Variable i is a prime number so the array prime extends and it looks like this now

//this is prime array-------> [2]

That is the end of the first iteration of sumPrime function, i is 3 now and we start the second iteration.

Then the program asks if i is a prime number - i is currently 3. The isPrime function returns a boolean true or false value. We go inside the loop of isPrime function, which looks like this now

for( var j = 2; j < 3; j++)

Now this loop will have only one iteration, and here we see that 3%2 is not equal to 0, the iteration ends, and the loop ends, because j is 3 now.

Variable i is a prime number so the array prime extends and it looks like this now

//this is prime array-------> [2,3]

You can try to guess what happens when i reaches 4 :slight_smile:


#7

Wow, makes sense now I think. Thanks so much dude, much appreciated.

I guess 4 <= numArgOne, so isPrime(i) is called.
J < numArgTwo(4)
4 % J is equal to 0 so it returns false

Does j return to 2 next time the code runs? E.g. next time isPrime(i) is called?

Forgive me, I did a lot of the lessons before and took a lengthy break from this.


#8

Yes, j always starts from the 2 :slight_smile: That is the way you wrote the code


#9

The code made sense before, but I have since forgotten. I am trying to go back and comment things.
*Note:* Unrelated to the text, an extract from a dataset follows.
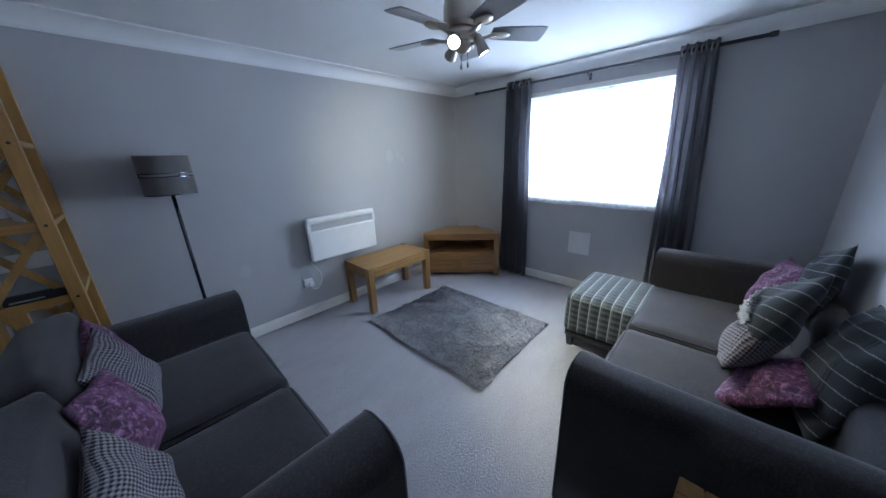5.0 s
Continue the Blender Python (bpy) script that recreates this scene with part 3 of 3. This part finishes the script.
oak_table("coffee_table", -1.565, 4.03, 0.46, 0.81, 0.48, 0.065, "low solid oak coffee table against the wall", "table")
oak_table("nest_table", 1.315, 2.995, 0.48, 0.31, 0.59, 0.06, "large oak nest table standing beside sofa", "side table", "nest of tables", 0.048)
oak_table("nest_table", 1.315, 2.99, 0.352, 0.29, 0.51, 0.048, "middle oak nest table under the large one", "side table", "nest of tables", 0.045)
oak_table("nest_table", 1.315, 2.985, 0.250, 0.265, 0.434, 0.042, "small oak nest table under the others", "side table", "nest of tables", 0.04)

letter = thing("envelope", (1.275, 3.02, 0.590), "buff paper envelope lying on oak nest table", "envelope", rz=12.0)
part("paper", box(-0.145, 0.145, -0.085, 0.085, 0.0, 0.003, 0.0008), M_PAPER, letter)
part("flap", prism([(-0.143, -0.084), (0.143, -0.084), (0.10, -0.03), (-0.10, -0.03)], 0.0031, 0.0042), M_PAPER, letter)

cable = thing("loose_cable", (WALL_L + 0.03, 4.56, 0.0), "thin white cable hanging behind the cabinet", "cable")
pts = [(0.0, 0.16, 0.006), (0.02, 0.08, 0.006), (0.0, 0.0, 0.03), (-0.005, -0.03, 0.09), (-0.005, 0.0, 0.16), (-0.005, 0.07, 0.20), (0.0, 0.14, 0.19)]
part("flex", tube([(Vector(pts[i]) * (1 - f) + Vector(pts[i + 1]) * f) for i in range(len(pts) - 1) for f in (0, 0.34, 0.67)], 0.004), M_PLASTIC, cable, smooth=True)

tv = thing("corner_cabinet", (-1.28, 4.935, 0), "oak corner television unit with open shelf and drawers", "cabinet", rz=40.0)
W, H = 0.47, 0.565
plan_top = [(-W, 0), (W, 0), (W, 0.10), (0.19, 0.43), (-0.19, 0.43), (-W, 0.10)]
plan_in = [(-W + 0.03, 0.025), (W - 0.03, 0.025), (W - 0.03, 0.09), (0.17, 0.405), (-0.17, 0.405), (-W + 0.03, 0.09)]
part("cabinet_top", prism(plan_top, H - 0.035, H, 0.004), M_OAK_DX, tv)
part("shelf", prism(plan_in, 0.285, 0.31, 0.002), M_OAK_DX, tv)
part("bottom_panel", prism(plan_in, 0.05, 0.075, 0.002), M_OAK_DX, tv)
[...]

The problem is that I have some trouble visualising the looping sometimes and what/how it is doing things. Not sure If I am alone in having this problem


#10

I think most people have difficulties with loops and arrays first time they meet them. But don’t worry, practice makes it perfect. Try to solve simple problems first, that will build your confidence. Everything is hard at first, there is a saying “Every pro was once an amateur:slight_smile:


#11

Thanks for all the help and inspiration!